One of the suggestions that I’ve taken on board and has made the world of difference to me, has been trying out forms of mindfulness and meditation. For me this means just taking time to be still for ten minutes in the morning and evening and allowing my breath to slow right down. ‘Just focus on my breathing – in and out and nothing else.’ I feel like it’s opened up a calmness in me that I hadn’t found before. I’ve found myself breathing more deeply and slowly during the day too which often equates to me not feeling so rushed or panicked. (Although, that’s not always the case, I’m still working on it.)

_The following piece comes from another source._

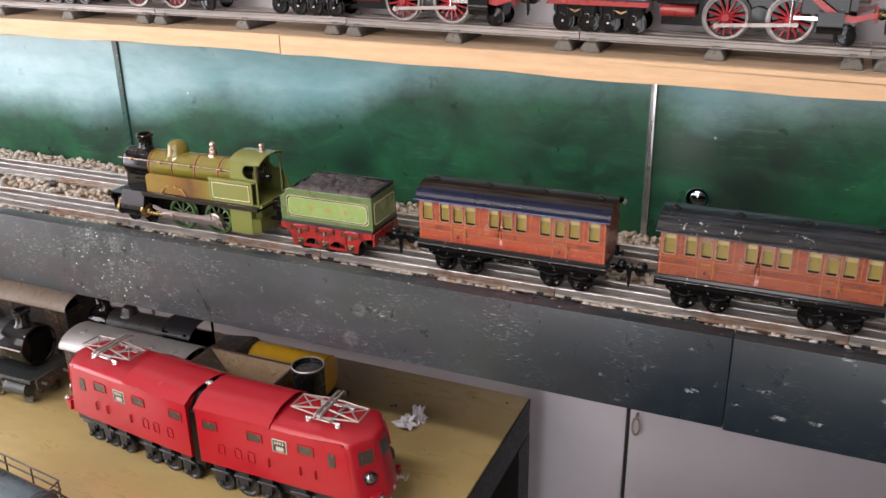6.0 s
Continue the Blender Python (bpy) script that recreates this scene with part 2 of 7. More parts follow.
def fascia_material():
    """Dark painted board: cloudy paint, spatter of many sizes, chalky smears, scratches, knot marks."""
    m, t, p = nodes_of("scuffed_dark_paint")
    v = coords(t)
    sep = t.nodes.new("ShaderNodeSeparateXYZ")
    t.links.new(v, sep.inputs[0])
    x, z = sep.outputs[0], sep.outputs[2]
    big = noise_(t, coords(t, (1.4, 1, 3)), 7, 3)
    tint = noise_(t, coords(t, (1, 1, 1.6)), 6.5, 2)
    c = mixc(t, ramp(t, big, [(0.35, 0.0), (0.68, 1.0)]), (0.029, 0.034, 0.038), (0.049, 0.055, 0.061))
    c = mixc(t, ramp(t, tint, [(0.5, 0.0), (0.66, 0.55)]), c, (0.058, 0.034, 0.043))
    c = mixc(t, ramp(t, tint, [(0.34, 0.5), (0.46, 0.0)]), c, (0.026, 0.038, 0.031))
    # base colour turns darker and bluer towards larger x
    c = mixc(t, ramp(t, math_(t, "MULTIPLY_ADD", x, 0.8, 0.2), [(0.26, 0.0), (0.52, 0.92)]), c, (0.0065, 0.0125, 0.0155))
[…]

John Mark Comer says, ‘Mindfulness is just silence and solitude for a secular society. It’s like prayer, minus the best part.’ He goes on to say, ‘In meditation of the Hebrew/Jesus variety, you don’t just empty your mind (of the noise, chaos, anxiety, etc.) but you fill your mind with Scripture, with truth, with the voice of the Holy Spirit.’
This is what I would love to focus on next!
John makes 20 different suggestions that could help you slow down – why not have a read and pick one or two to try?
To conclude, I’ve lifted a quote from the book talking about Jesus’ teachings:
“They [Jesus’ teachings] are statements about how the world actually works. And if you ignore them, not only do you rupture relationship with God, but you also go against the grain of the universe he created. Cue the splinters.”
I’ve found this book to be powerful in many ways. It’s shown me how we as people are so easily led astray by the world and in this area of life if we’re not careful we won’t look any different to the world.
It’s revealed to me much about how the world was created and how the way Jesus lived in it was the way God intended us to live. We were designed to have silence and solitude, the Sabbath, simplicity and slowing down in our lives and without them, we won’t function optimally. We won’t have life to the full.
And finally, it’s shown me how to incorporate spiritual disciplines into my life and how much of a difference it can make. I’ve made changes to my life because of it.
I would wholly recommend reading ‘The Ruthless Elimination of Hurry’ by John Mark Comer. You won’t regret it.